7Néanmoins la portée de ces critiques doit être fortement relativisée. Car, d’une part, les quelques points litigieux ne représentent que bien peu de choses face à la masse énorme d’informations de qualité que contient ce Dictionnaire ; d’autre part l’auteur est tributaire de la documentation qu’il a trouvée : dans le domaine européen et français en particulier, il faut une grande habitude pour se départir d’un certain discours folkloriste et antiscientifique souvent récurrent. Par exemple, utiliser le terme « patois » (p. 71) pour désigner l’occitan dans un ouvrage à portée scientifique me paraît contestable : cette observation n’est pas idéologique, mais s’appuie seulement sur l’ethno-linguistique la plus élémentaire. Par ailleurs, il faut se méfier comme de la peste de ces clichés qui n’ont aucune réalité générique : « la bourrée est en mode majeur » ; « son expression est toujours gaie, fortement tonique, quelque peu enivrante, […] inspire l’optimisme et se rattache très nettement à la terre » ; « la mélodie du branle, simple et fortement tonale et répétitive, est majeure » (p. 75) ; « l’air de la jota est viril et gracieux » (p. 213), etc.

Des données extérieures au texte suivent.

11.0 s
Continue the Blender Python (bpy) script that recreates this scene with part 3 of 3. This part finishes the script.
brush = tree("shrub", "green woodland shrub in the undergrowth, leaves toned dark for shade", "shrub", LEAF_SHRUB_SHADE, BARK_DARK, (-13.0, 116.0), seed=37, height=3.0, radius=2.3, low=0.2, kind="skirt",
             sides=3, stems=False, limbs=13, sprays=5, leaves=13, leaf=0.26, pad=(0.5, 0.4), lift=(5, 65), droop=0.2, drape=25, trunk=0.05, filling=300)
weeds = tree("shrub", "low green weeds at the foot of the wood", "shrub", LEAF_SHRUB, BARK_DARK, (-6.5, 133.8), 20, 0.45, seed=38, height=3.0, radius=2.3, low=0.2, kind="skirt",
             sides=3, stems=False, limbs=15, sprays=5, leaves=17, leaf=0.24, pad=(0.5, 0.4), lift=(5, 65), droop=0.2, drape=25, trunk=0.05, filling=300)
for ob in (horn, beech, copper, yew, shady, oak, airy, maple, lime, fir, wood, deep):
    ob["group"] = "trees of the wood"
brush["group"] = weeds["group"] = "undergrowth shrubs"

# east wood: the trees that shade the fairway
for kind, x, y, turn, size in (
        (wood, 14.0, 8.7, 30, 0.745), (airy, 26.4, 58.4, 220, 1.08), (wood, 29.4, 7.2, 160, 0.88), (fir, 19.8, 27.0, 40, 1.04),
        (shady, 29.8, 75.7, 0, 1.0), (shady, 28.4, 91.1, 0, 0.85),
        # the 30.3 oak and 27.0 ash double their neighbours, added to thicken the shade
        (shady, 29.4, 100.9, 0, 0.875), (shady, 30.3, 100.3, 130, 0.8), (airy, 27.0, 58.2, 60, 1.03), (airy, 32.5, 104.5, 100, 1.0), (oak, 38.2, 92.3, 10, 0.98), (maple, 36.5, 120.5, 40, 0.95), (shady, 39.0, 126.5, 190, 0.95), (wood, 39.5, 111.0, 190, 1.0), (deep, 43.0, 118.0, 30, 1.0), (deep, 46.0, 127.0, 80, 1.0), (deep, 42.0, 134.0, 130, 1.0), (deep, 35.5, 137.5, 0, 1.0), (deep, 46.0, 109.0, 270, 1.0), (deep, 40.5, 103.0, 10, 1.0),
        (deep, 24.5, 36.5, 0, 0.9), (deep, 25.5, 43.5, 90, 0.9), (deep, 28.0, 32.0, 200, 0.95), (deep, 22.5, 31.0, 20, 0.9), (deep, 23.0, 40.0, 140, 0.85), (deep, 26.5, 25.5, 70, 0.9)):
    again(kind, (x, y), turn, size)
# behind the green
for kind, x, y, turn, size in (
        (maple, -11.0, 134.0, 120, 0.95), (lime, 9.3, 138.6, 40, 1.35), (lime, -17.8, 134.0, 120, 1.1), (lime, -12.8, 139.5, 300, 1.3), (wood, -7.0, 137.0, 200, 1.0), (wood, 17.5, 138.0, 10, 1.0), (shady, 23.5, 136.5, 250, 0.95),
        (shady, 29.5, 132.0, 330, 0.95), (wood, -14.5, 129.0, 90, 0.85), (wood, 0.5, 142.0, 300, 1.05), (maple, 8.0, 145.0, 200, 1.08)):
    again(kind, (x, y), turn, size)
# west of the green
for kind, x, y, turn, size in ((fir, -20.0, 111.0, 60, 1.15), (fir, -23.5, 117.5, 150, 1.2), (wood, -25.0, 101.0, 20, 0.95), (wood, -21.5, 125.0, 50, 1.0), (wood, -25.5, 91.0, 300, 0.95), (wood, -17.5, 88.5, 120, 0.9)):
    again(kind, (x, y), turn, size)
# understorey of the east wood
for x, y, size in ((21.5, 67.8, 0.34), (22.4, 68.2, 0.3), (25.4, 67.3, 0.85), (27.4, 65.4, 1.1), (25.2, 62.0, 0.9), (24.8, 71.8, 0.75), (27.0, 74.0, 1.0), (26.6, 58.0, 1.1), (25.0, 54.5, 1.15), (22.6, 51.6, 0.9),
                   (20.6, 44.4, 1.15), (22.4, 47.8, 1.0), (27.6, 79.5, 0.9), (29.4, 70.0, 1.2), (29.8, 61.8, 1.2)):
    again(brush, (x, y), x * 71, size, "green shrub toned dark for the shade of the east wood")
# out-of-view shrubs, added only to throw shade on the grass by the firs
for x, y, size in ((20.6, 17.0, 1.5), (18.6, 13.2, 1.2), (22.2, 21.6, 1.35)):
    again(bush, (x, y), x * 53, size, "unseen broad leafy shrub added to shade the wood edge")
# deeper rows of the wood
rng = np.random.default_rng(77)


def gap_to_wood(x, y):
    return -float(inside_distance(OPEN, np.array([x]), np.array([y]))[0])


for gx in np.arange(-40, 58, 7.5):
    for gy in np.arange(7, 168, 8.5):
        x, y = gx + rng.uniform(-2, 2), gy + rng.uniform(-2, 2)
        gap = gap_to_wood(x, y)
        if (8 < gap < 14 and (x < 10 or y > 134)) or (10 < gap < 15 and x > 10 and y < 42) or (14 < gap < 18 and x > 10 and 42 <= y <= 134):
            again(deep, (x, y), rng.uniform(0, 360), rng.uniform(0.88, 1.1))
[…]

8Au-delà de ces quelques points, j’ai regretté que cet ouvrage ne soit pas davantage anthropologique et soit plus un dictionnaire de genres, de formes musicales et chorégraphiques, d’instruments de musique, que d’ethnomusicologie à proprement parler : des entrées passionnantes comme celles consacrées au carnaval, aux danses mortuaires et même au tarentisme auraient mérité, de mon point de vue, un traitement véritablement anthropologique. D’autre part, si certaines occurrences importantes manquent curieusement (rondeaux gascons, muñeiras et foliadas portugaises, sauts pyrénéens, etc.), j’ai été très surpris également de ne voir aucune entrée sur les divers types de musiciens, ni même de lire des textes les concernant. Comment évacuer du domaine méditerranéen la dimension tsigane par exemple ? N’était-il pas possible de faire une entrée : « Gitans » ?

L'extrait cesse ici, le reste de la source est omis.